Start with your most common settings. If you spend more time in warm climates or indoor environments, polos and lightweight shirts may do more work than heavy knitwear. If your week includes evening plans and cooler weather, refined layers and darker trousers may carry more value. The right answer depends on your calendar, not a generic checklist.

It also depends on how much range you want from each item. Some men benefit from a tighter wardrobe built around black, gray, navy, and white. It is efficient, sharp, and easy to manage. Others may want a little more depth through earth tones like olive, stone, brown, and muted blue. Both approaches work. What matters is consistency.

Where men overspend and where they should not cut corners

The biggest mistake is buying too many filler pieces. A closet full of average shirts and forgettable pants creates more friction, not less. You spend more time deciding and still feel underdressed.

It is smarter to focus on fit, fabric, and repeat wear. Spend attention on the pieces that shape the outfit every time - pants, knitwear, shirts, and versatile layers. These do the visible work. If they fit well and hold their structure, the whole wardrobe looks more expensive.

That does not mean every item needs a premium price tag. It means each piece should justify itself.

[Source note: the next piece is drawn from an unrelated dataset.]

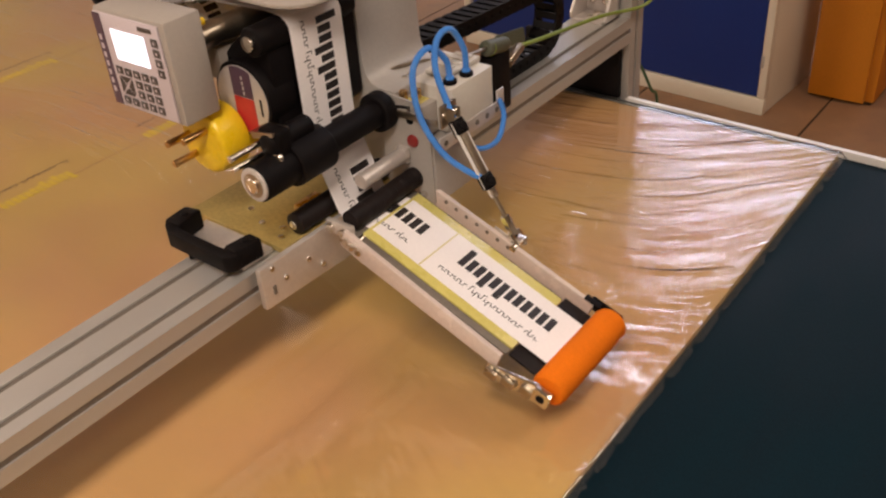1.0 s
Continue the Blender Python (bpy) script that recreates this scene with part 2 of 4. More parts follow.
def hose(points, r, n=10, steps=10, bm=None):
    """A bent round tube through points."""
    P = [Vector(p) for p in points]
    line = []
    for i in range(len(P) - 1):
        a, b, c, d = P[max(i - 1, 0)], P[i], P[i + 1], P[min(i + 2, len(P) - 1)]
        for j in range(steps):
            t = j / steps
            line.append(0.5 * (2 * b + (c - a) * t + (2 * a - 5 * b + 4 * c - d) * t * t + (3 * b - a - 3 * c + d) * t ** 3))
    line.append(P[-1])
    own = bmesh.new()
    rings = []
    side = Vector((0.3, 0.5, 0.8))
    for i, p in enumerate(line):
        t = (line[min(i + 1, len(line) - 1)] - line[max(i - 1, 0)]).normalized()
        side = (side - t * side.dot(t)).normalized()
        up = t.cross(side)
        rings.append([own.verts.new(p + r * (side * math.cos(w) + up * math.sin(w))) for w in (2 * math.pi * k / n for k in range(n))])
    for a, b in zip(rings, rings[1:]):
        for k in range(n):
            own.faces.new((a[k], a[(k + 1) % n], b[(k + 1) % n], b[k]))
    own.faces.new(rings[0][::-1]), own.faces.new(rings[-1])
    return merged(bm, own)


def screw(name, at, axis, parent, r=0.004, h=0.003, material=None):
    """A socket-head screw with a recessed hexagon, its head pointing along axis."""
    at, axis = Vector(at), Vector(axis).normalized()
    bm = rod(at - axis * 0.001, at + axis * h, r, n=14, bevel=0.0006)
    rod(at + axis * h, at + axis * (h + 0.0002), r * 0.5, n=6, bm=bm)
    return part(name, bm, material or STEEL, parent)

# ---- the room ----
RX0, RX1, RY0, RY1 = -5.8, 4.2, -3.0, 6.4


def build_room():
    bed = solid("floor", box(RX0, RX1, RY0, RY1, FLOOR_Z - 0.1, FLOOR_Z - 0.004), JOINT, "brown slab floor with dark joints", "floor", kind="structure")
    solid("ceiling", box(RX0, RX1, RY0, RY1, CEIL_Z, CEIL_Z + 0.1), WALL_M, "plain warm white ceiling", "ceiling", kind="structure")
    for name, b in (("wall_west", (RX0 - 0.1, RX0, RY0, RY1)), ("wall_east", (RX1, RX1 + 0.1, RY0, RY1)),
                    ("wall_south", (RX0 - 0.1, RX1 + 0.1, RY0 - 0.1, RY0)), ("wall_north", (RX0 - 0.1, RX1 + 0.1, RY1, RY1 + 0.1))):
        solid(name, box(*b, FLOOR_Z - 0.1, CEIL_Z + 0.1), WALL_M, "plain warm white workshop wall", "wall", kind="structure")
    # a framed diffuser modelled around each added, unseen lamp
    for x, y, sx, sy, _, tint in LAMPS:
        t = thing("unseen_ceiling_light", (x, y, CEIL_Z), "unseen lit rectangular ceiling light with white frame, added for sheen and fill", "ceiling light", "ceiling lights")
        part("frame", box(x - sx / 2 - 0.03, x + sx / 2 + 0.03, y - sy / 2 - 0.03, y + sy / 2 + 0.03, CEIL_Z - 0.05, CEIL_Z, 0.004), RAIL_WHITE, t)
        part("diffuser", box(x - sx / 2, x + sx / 2, y - sy / 2, y + sy / 2, CEIL_Z - 0.06, CEIL_Z - 0.052, 0.003), DIFFUSER if tint is WARM else DIFFUSER_COOL, t)
    return bed


floor = build_room()


# ---- cabinets behind the conveyor ----
def blue_cabinet(x0, x1, y, depth, top):
    t = thing("storage_cabinet", ((x0 + x1) / 2, y + depth / 2, FLOOR_Z), "cream metal cabinet with two blue doors", "cabinet")
    z = FLOOR_Z
    part("body", box(x0, x1, y + 0.03, y + depth, z, top, 0.004), CREAM, t)
    part("plinth", box(x0, x1, y, y + 0.028, z, z + 0.062, 0.003), CREAM, t)
    part("side_post", box(x1 - 0.028, x1, y, y + 0.028, z + 0.064, top, 0.003), CREAM, t)
    part("side_post", box(x0, x0 + 0.042, y, y + 0.028, z + 0.064, top, 0.003), CREAM, t)
    mid = (x0 + x1) / 2 - 0.06
    for a, b, s in ((x0 + 0.045, mid - 0.002, 1), (mid + 0.002, x1 - 0.031, -1)):
        d = part("door", box(a, b, y + 0.006, y + 0.026, z + 0.066, top - 0.03, 0.003), BLUE, t, "blue painted metal door")
        for zz in (z + 0.20, top - 0.2):
            hx = a - 0.008 if s > 0 else b + 0.008
            part("hinge", rod((hx, y + 0.003, zz - 0.022), (hx, y + 0.003, zz + 0.022), 0.007, n=12, bevel=0.002), ALU, d, "small steel hinge")
    return t


CAB = blue_cabinet(-2.34, -0.985, 3.04, 0.42, 0.25)
CAB.rotation_euler.z = radians(-3)


def amber_cabinet(x0, x1, y, depth, top):
    t = thing("tall_cabinet", ((x0 + x1) / 2, y + depth / 2, FLOOR_Z), "amber orange painted metal cabinet on the floor", "cabinet")
    part("body", box(x0, x1, y + 0.022, y + depth, FLOOR_Z + 0.012, top, 0.004), AMBER, t)
    part("door", box(x0 + 0.004, x1 - 0.03, y, y + 0.02, FLOOR_Z + 0.012, top - 0.02, 0.003), AMBER, t)
    part("base", box(x0 + 0.01, x1 - 0.01, y + 0.03, y + depth - 0.01, FLOOR_Z, FLOOR_Z + 0.012), JOINT, t)
    return t


amber_cabinet(-0.925, -0.695, 3.24, 0.45, 0.5)
# added sheet: its dark colour stands for the shadow between the two cabinets
solid("gap_shade_panel", box(-1.06, -0.80, 3.72, 3.75, FLOOR_Z, 0.5, 0.003), GAP_SHADE, "dark brown panel added for the deep shade between the cabinets", "panel")
solid("workbench_side", box(-0.66, 0.6, 3.62, 3.66, FLOOR_Z, 0.3, 0.004), AMBER, "amber painted panel standing on the floor", "panel")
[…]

If a sweater pills quickly, if a collar collapses after two washes, or if a pant loses shape by midday, the lower price was not really the value.

New Method Apparel sits in the sweet spot many men are looking for: elevated essentials that feel modern, practical, and easy to wear without pushing into luxury-level pricing.

The quiet rule behind every strong smart casual wardrobe

The best smart casual staples do not compete for attention. They create alignment. Each piece should make the next one easier to wear. That is how a wardrobe starts to feel sharp, efficient, and personal instead of random.

Dress with enough discipline to remove the guesswork. When your basics are right, the outfit usually is too. And that kind of consistency has a way of showing up far beyond your closet.